You know, for the neck pickup, my favorite is the Adder Plus neck pickup; it’s a small company out of the Chicago, Illinois area, and I’ve used them for years, and they’re just a great pickup. My favorite bridge pickup is made by Peter Florance of Voodoo Pickups.
What do you hear in those pickups that you’re not hearing anywhere else?
There’s a richness in the midrange. It’ll be clean when it’s supposed to, but, like a good pickup should, when you dig in you’ll hear more harmonics and growl out of it. You know when you pick one up, and you’ve got an amp just sitting there on the edge, and you dig in and it gets big and fat? That’s what Peter’s pickup does for me in the bridge.
What makes your guitars unique?
A lot of it is the attention to detail. The final neck shaping I do by hand; I roll the edges of my necks because I want them to feel like a pair of shoes you’ve owned for years. I want it to be comfortable. The way I finish my necks is a little different, but again, it feels like old lacquer that you’ve played— it doesn’t feel sticky or glossy. I spend a lot of time on the fretwork, the nutwork, just going over the details.

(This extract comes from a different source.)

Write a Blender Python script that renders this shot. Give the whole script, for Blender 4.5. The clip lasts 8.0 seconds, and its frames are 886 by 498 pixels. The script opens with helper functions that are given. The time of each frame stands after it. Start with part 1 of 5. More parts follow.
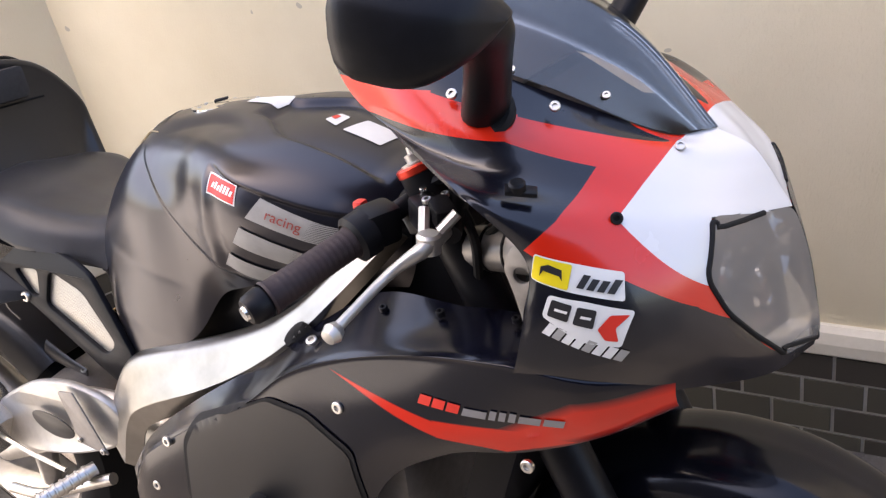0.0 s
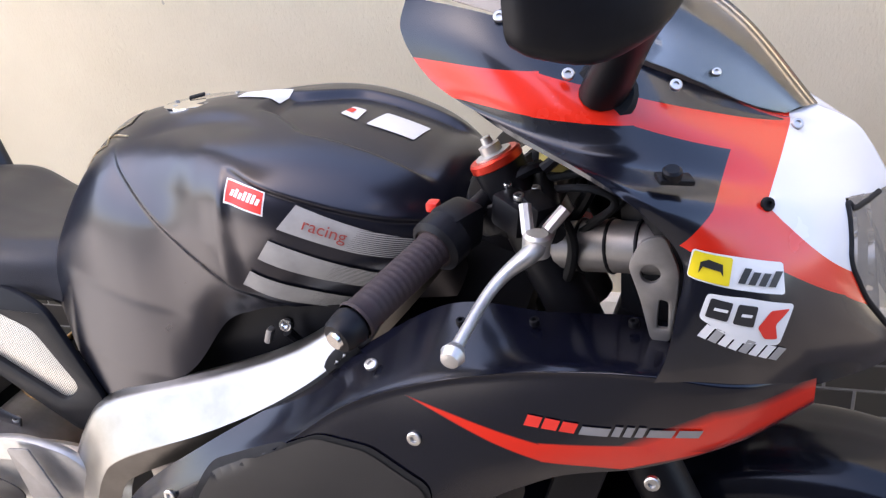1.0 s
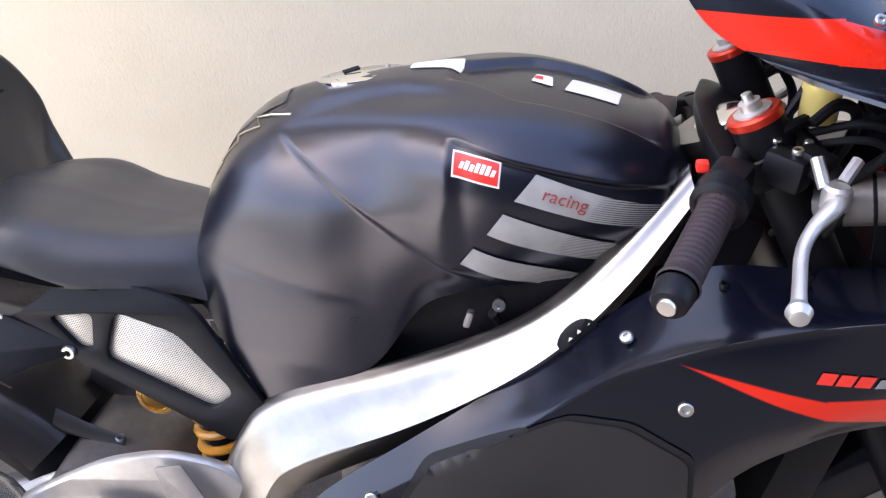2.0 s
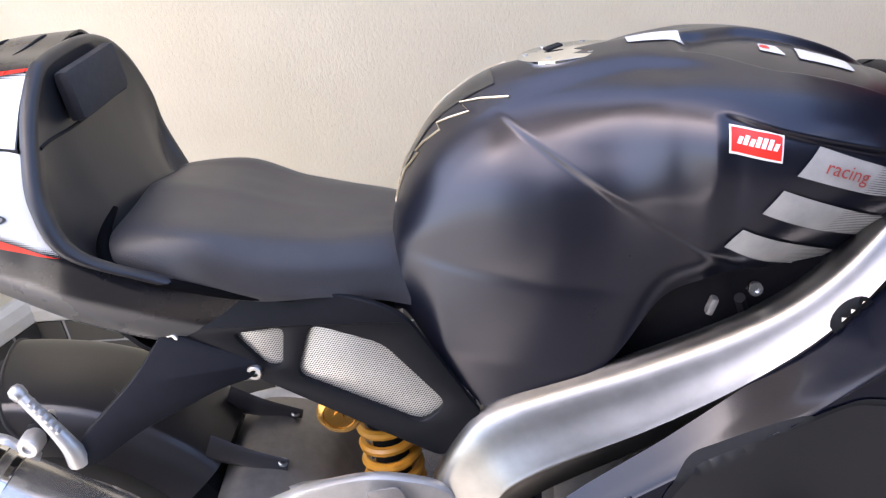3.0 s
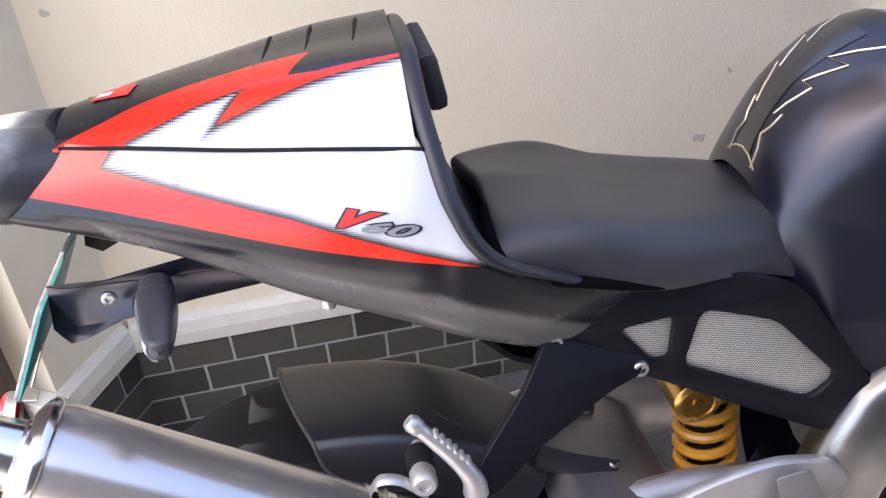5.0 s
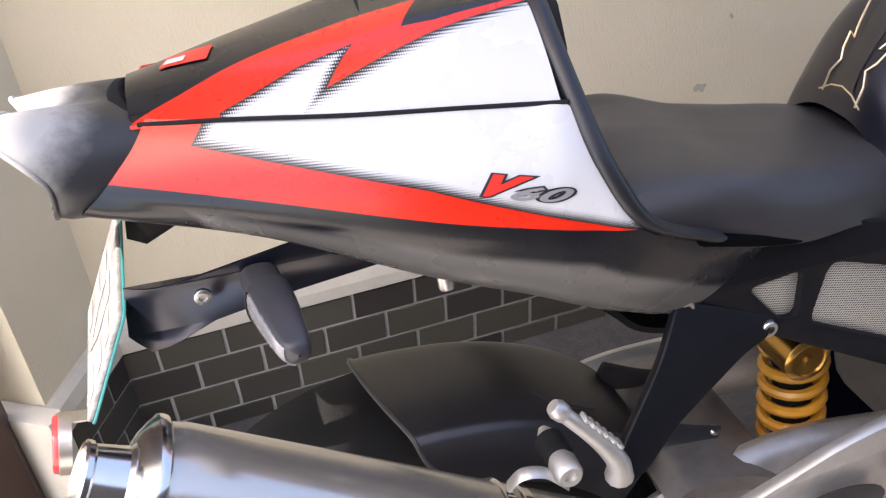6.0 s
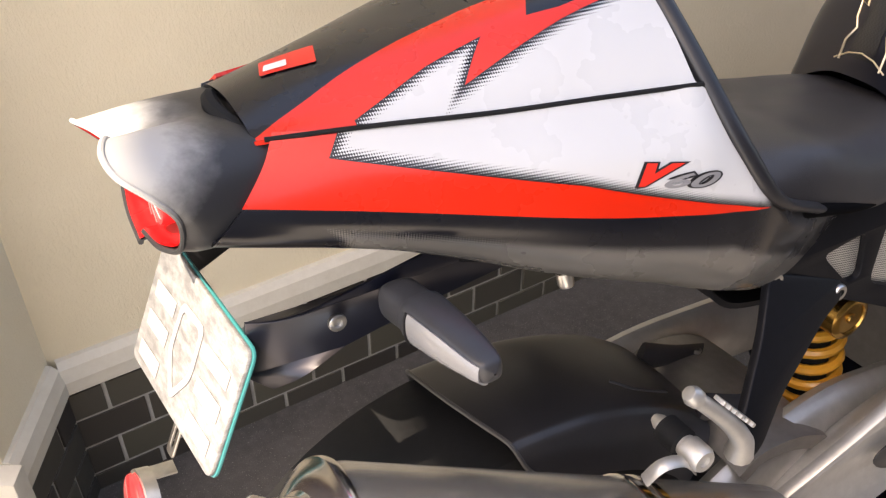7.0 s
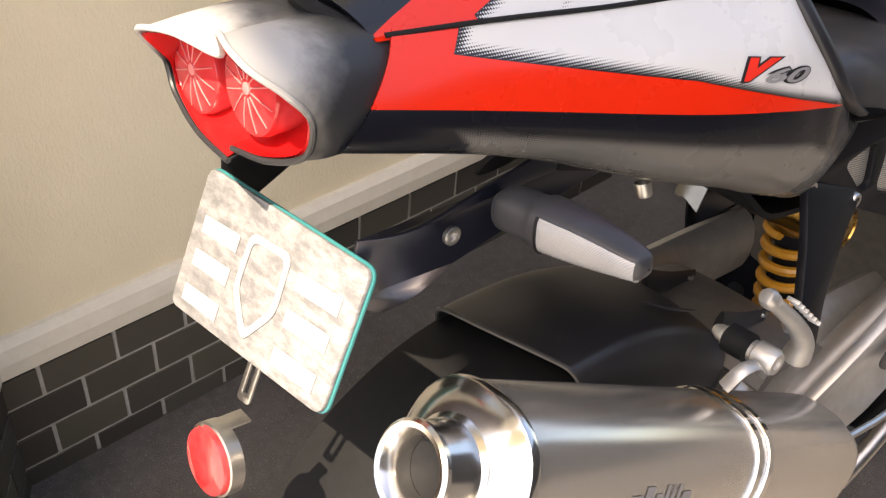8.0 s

My necks are held on with threaded steel inserts and machine bolts, as opposed to wood screws. I really like what it does for the sound of the guitar; it helps with the resonance and the sustain. And I build a lot of guitars that use string benders; guys are pushing down on that, and that’s anywhere from 16 to 22 foot pounds of pressure they’re applying. So besides the neck fitting in the pocket tight, it just keeps everything much more foolproof.
A lot of people know you for your paisley guitars; how did those come about?
It’s funny; I had never thought about doing them until Brad [Paisley] got his record deal—I’ve known him since he was a little kid. Myself and couple of friends of mine threw our money together, and I got the parts to build him a guitar as a congratulations present. He said that he really liked the [guitar] that I had previously built him, but he was wondering if I could do paisley. So I started researching it, and I knew that the originals had been done with a papertype covering, so I looked everywhere I could, on the internet, wallpaper stores. But even when I could find it, it looked like something from someone’s grandmother’s den. So this went on for a couple of years, and I ended up hooking up with a graphic artist. And we figured out how to do it, but it was an ongoing process of being able to get a print that looked like something— finding the right kinds of ink. Some of the first ones I sprayed—I didn’t know any better— I was using a lacquer-based sealer, and I watched the ink run right off when the lacquer hit it.
Who should be playing your guitars?
Ideally, a guitar player that wants to just play, and not fight the guitar, in terms of playability. Because ultimately you’re there to make music, and the guitar is just a tool to do that. And there’s nothing worse than trying to make music when you’ve got to worry about things like intonation.